┌─ Dataset section

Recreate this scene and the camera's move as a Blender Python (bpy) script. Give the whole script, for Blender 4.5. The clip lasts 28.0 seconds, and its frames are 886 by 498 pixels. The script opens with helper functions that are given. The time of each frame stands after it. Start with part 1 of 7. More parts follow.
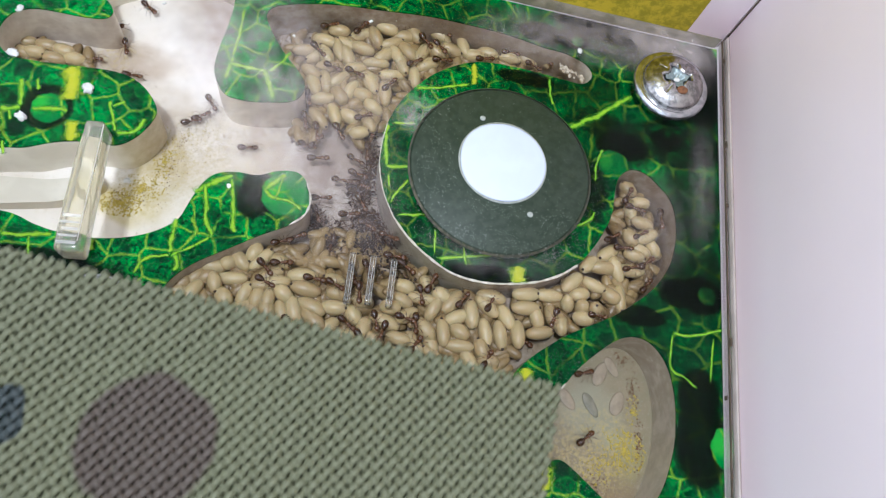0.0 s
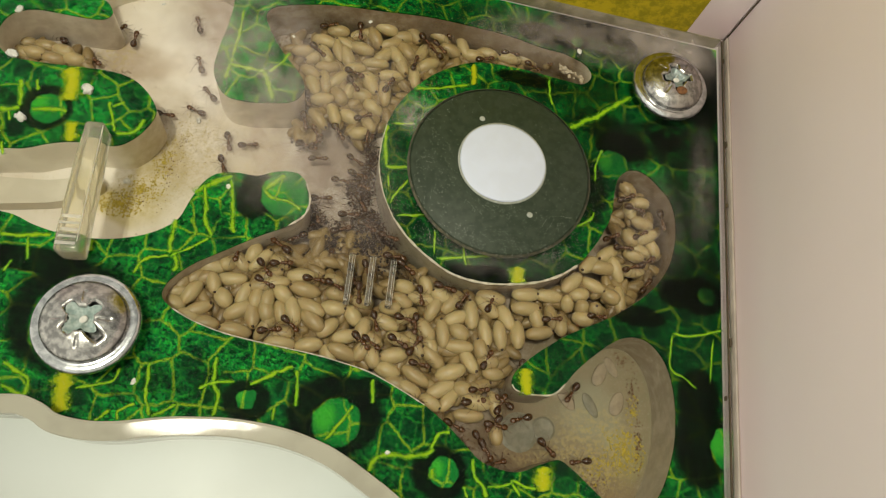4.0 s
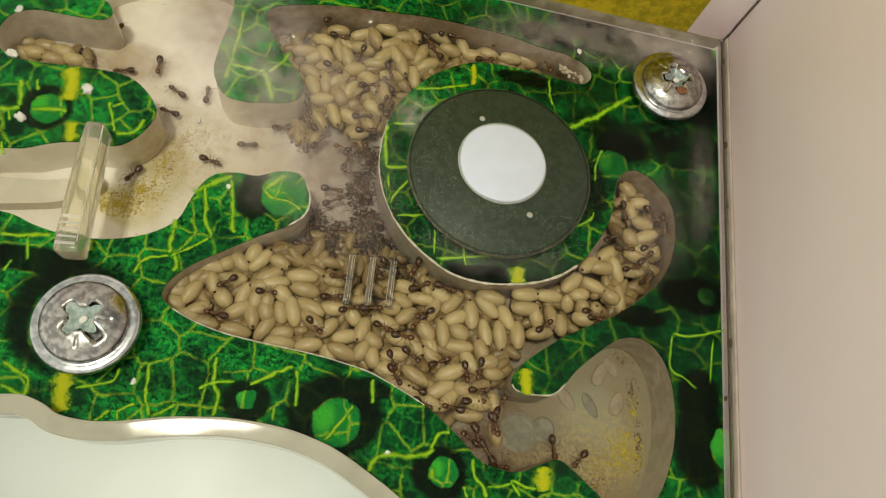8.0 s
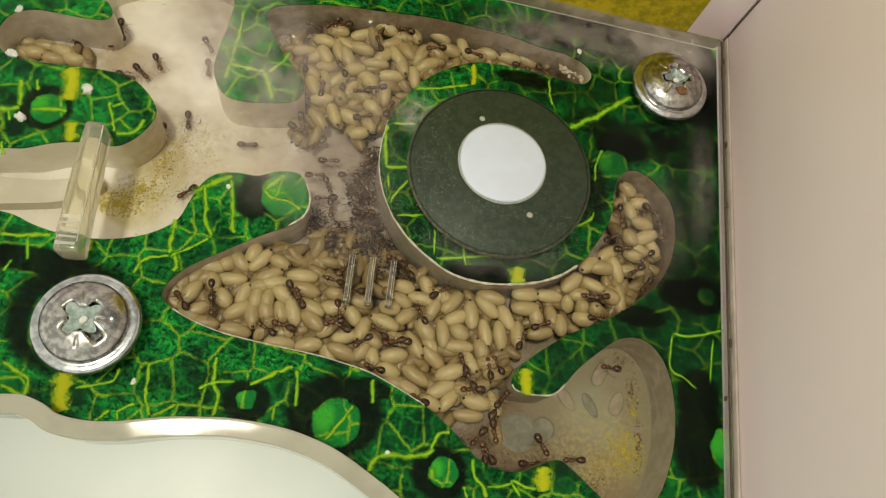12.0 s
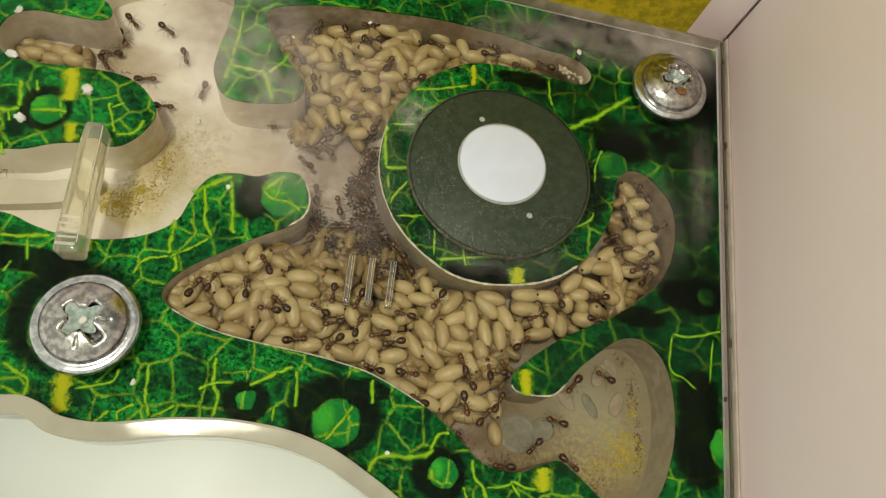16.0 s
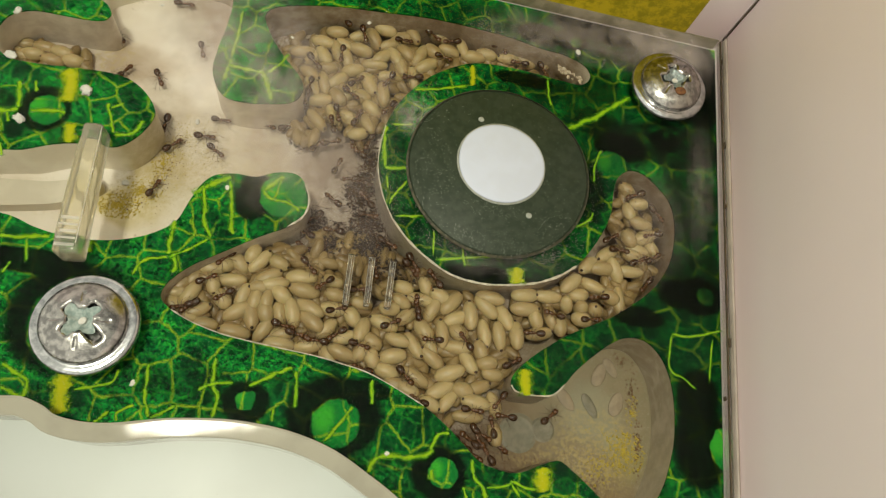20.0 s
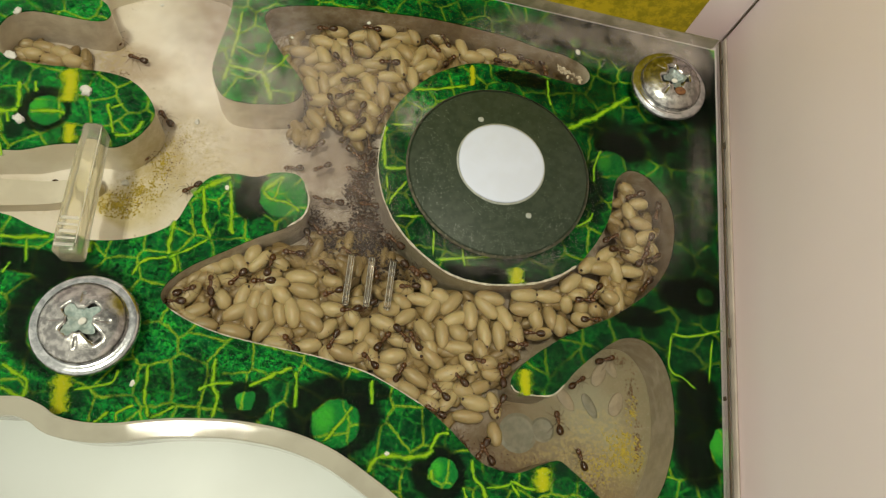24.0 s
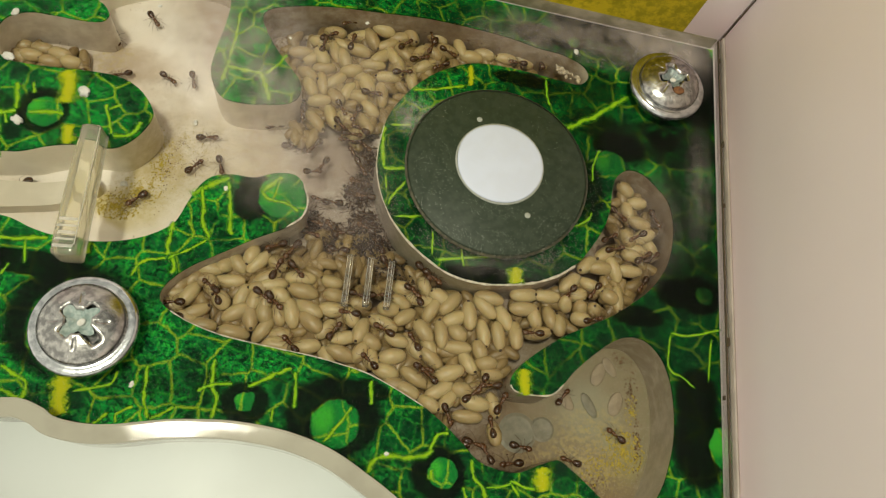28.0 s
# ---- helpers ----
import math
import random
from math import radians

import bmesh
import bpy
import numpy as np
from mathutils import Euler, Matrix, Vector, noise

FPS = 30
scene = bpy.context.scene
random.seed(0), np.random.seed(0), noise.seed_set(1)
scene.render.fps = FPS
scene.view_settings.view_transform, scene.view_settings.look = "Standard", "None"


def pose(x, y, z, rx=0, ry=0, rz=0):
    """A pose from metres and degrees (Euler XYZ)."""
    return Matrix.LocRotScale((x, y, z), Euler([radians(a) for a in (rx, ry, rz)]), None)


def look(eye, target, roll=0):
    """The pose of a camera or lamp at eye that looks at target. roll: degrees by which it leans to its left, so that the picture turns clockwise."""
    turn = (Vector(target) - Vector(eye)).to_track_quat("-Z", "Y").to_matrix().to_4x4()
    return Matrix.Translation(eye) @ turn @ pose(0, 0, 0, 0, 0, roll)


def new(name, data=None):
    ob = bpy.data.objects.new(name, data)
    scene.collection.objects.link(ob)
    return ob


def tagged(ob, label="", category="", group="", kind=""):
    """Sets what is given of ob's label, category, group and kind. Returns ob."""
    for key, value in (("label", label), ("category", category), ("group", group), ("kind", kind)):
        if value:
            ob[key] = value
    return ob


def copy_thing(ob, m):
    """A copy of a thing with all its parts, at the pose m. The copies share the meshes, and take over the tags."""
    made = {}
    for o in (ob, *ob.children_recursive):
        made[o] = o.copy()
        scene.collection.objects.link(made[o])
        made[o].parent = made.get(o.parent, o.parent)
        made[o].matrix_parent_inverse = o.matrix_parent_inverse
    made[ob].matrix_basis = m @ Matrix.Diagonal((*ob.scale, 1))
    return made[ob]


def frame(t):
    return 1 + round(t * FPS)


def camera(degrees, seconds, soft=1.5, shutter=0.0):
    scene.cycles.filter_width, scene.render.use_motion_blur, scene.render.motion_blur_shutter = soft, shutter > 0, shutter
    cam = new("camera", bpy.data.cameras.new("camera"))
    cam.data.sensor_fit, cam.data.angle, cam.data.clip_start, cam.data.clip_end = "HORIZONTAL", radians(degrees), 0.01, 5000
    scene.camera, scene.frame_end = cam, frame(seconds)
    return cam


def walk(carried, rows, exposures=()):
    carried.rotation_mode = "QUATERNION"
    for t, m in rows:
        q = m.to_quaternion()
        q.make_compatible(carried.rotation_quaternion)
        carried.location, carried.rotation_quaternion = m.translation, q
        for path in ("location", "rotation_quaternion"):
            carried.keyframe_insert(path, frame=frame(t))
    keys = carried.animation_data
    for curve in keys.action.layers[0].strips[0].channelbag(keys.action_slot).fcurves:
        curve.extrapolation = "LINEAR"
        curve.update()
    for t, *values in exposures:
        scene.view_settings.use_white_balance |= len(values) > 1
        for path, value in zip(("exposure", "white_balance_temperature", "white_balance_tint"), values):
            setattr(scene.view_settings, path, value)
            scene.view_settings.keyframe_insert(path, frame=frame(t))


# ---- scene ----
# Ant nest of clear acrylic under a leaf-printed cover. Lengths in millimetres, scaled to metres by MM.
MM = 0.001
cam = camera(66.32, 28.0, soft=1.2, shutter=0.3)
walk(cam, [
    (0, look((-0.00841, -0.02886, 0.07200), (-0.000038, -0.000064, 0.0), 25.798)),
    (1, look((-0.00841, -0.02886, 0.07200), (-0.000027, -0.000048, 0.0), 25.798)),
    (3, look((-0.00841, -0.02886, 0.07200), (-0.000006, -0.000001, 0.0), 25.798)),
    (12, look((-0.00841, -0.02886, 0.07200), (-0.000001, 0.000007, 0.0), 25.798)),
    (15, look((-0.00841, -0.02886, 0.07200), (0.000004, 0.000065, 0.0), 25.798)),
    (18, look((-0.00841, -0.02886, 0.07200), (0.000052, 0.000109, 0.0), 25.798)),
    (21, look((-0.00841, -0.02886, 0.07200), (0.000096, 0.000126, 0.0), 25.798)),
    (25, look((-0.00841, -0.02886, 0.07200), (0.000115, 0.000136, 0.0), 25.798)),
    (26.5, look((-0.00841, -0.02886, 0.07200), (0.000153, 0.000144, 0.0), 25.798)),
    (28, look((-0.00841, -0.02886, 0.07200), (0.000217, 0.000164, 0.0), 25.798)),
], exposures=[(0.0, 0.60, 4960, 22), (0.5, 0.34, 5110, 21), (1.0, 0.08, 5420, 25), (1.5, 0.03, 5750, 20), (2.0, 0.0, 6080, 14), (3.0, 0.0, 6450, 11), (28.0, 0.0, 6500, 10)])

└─

— Task to carry out —
Repeat the material exactly as it reads, without any of its pictures.

— Result of the task —
Recreate this scene and the camera's move as a Blender Python (bpy) script. Give the whole script, for Blender 4.5. The clip lasts 28.0 seconds, and its frames are 886 by 498 pixels. The script opens with helper functions that are given. The time of each frame stands after it. Start with part 1 of 7. More parts follow.
0.0 s
4.0 s
8.0 s
12.0 s
16.0 s
20.0 s
24.0 s
28.0 s
# ---- helpers ----
import math
import random
from math import radians

import bmesh
import bpy
import numpy as np
from mathutils import Euler, Matrix, Vector, noise

FPS = 30
scene = bpy.context.scene
random.seed(0), np.random.seed(0), noise.seed_set(1)
scene.render.fps = FPS
scene.view_settings.view_transform, scene.view_settings.look = "Standard", "None"


def pose(x, y, z, rx=0, ry=0, rz=0):
    """A pose from metres and degrees (Euler XYZ)."""
    return Matrix.LocRotScale((x, y, z), Euler([radians(a) for a in (rx, ry, rz)]), None)


def look(eye, target, roll=0):
    """The pose of a camera or lamp at eye that looks at target. roll: degrees by which it leans to its left, so that the picture turns clockwise."""
    turn = (Vector(target) - Vector(eye)).to_track_quat("-Z", "Y").to_matrix().to_4x4()
    return Matrix.Translation(eye) @ turn @ pose(0, 0, 0, 0, 0, roll)


def new(name, data=None):
    ob = bpy.data.objects.new(name, data)
    scene.collection.objects.link(ob)
    return ob


def tagged(ob, label="", category="", group="", kind=""):
    """Sets what is given of ob's label, category, group and kind. Returns ob."""
    for key, value in (("label", label), ("category", category), ("group", group), ("kind", kind)):
        if value:
            ob[key] = value
    return ob


def copy_thing(ob, m):
    """A copy of a thing with all its parts, at the pose m. The copies share the meshes, and take over the tags."""
    made = {}
    for o in (ob, *ob.children_recursive):
        made[o] = o.copy()
        scene.collection.objects.link(made[o])
        made[o].parent = made.get(o.parent, o.parent)
        made[o].matrix_parent_inverse = o.matrix_parent_inverse
    made[ob].matrix_basis = m @ Matrix.Diagonal((*ob.scale, 1))
    return made[ob]


def frame(t):
    return 1 + round(t * FPS)


def camera(degrees, seconds, soft=1.5, shutter=0.0):
    scene.cycles.filter_width, scene.render.use_motion_blur, scene.render.motion_blur_shutter = soft, shutter > 0, shutter
    cam = new("camera", bpy.data.cameras.new("camera"))
    cam.data.sensor_fit, cam.data.angle, cam.data.clip_start, cam.data.clip_end = "HORIZONTAL", radians(degrees), 0.01, 5000
    scene.camera, scene.frame_end = cam, frame(seconds)
    return cam


def walk(carried, rows, exposures=()):
    carried.rotation_mode = "QUATERNION"
    for t, m in rows:
        q = m.to_quaternion()
        q.make_compatible(carried.rotation_quaternion)
        carried.location, carried.rotation_quaternion = m.translation, q
        for path in ("location", "rotation_quaternion"):
            carried.keyframe_insert(path, frame=frame(t))
    keys = carried.animation_data
    for curve in keys.action.layers[0].strips[0].channelbag(keys.action_slot).fcurves:
        curve.extrapolation = "LINEAR"
        curve.update()
    for t, *values in exposures:
        scene.view_settings.use_white_balance |= len(values) > 1
        for path, value in zip(("exposure", "white_balance_temperature", "white_balance_tint"), values):
            setattr(scene.view_settings, path, value)
            scene.view_settings.keyframe_insert(path, frame=frame(t))


# ---- scene ----
# Ant nest of clear acrylic under a leaf-printed cover. Lengths in millimetres, scaled to metres by MM.
MM = 0.001
cam = camera(66.32, 28.0, soft=1.2, shutter=0.3)
walk(cam, [
    (0, look((-0.00841, -0.02886, 0.07200), (-0.000038, -0.000064, 0.0), 25.798)),
    (1, look((-0.00841, -0.02886, 0.07200), (-0.000027, -0.000048, 0.0), 25.798)),
    (3, look((-0.00841, -0.02886, 0.07200), (-0.000006, -0.000001, 0.0), 25.798)),
    (12, look((-0.00841, -0.02886, 0.07200), (-0.000001, 0.000007, 0.0), 25.798)),
    (15, look((-0.00841, -0.02886, 0.07200), (0.000004, 0.000065, 0.0), 25.798)),
    (18, look((-0.00841, -0.02886, 0.07200), (0.000052, 0.000109, 0.0), 25.798)),
    (21, look((-0.00841, -0.02886, 0.07200), (0.000096, 0.000126, 0.0), 25.798)),
    (25, look((-0.00841, -0.02886, 0.07200), (0.000115, 0.000136, 0.0), 25.798)),
    (26.5, look((-0.00841, -0.02886, 0.07200), (0.000153, 0.000144, 0.0), 25.798)),
    (28, look((-0.00841, -0.02886, 0.07200), (0.000217, 0.000164, 0.0), 25.798)),
], exposures=[(0.0, 0.60, 4960, 22), (0.5, 0.34, 5110, 21), (1.0, 0.08, 5420, 25), (1.5, 0.03, 5750, 20), (2.0, 0.0, 6080, 14), (3.0, 0.0, 6450, 11), (28.0, 0.0, 6500, 10)])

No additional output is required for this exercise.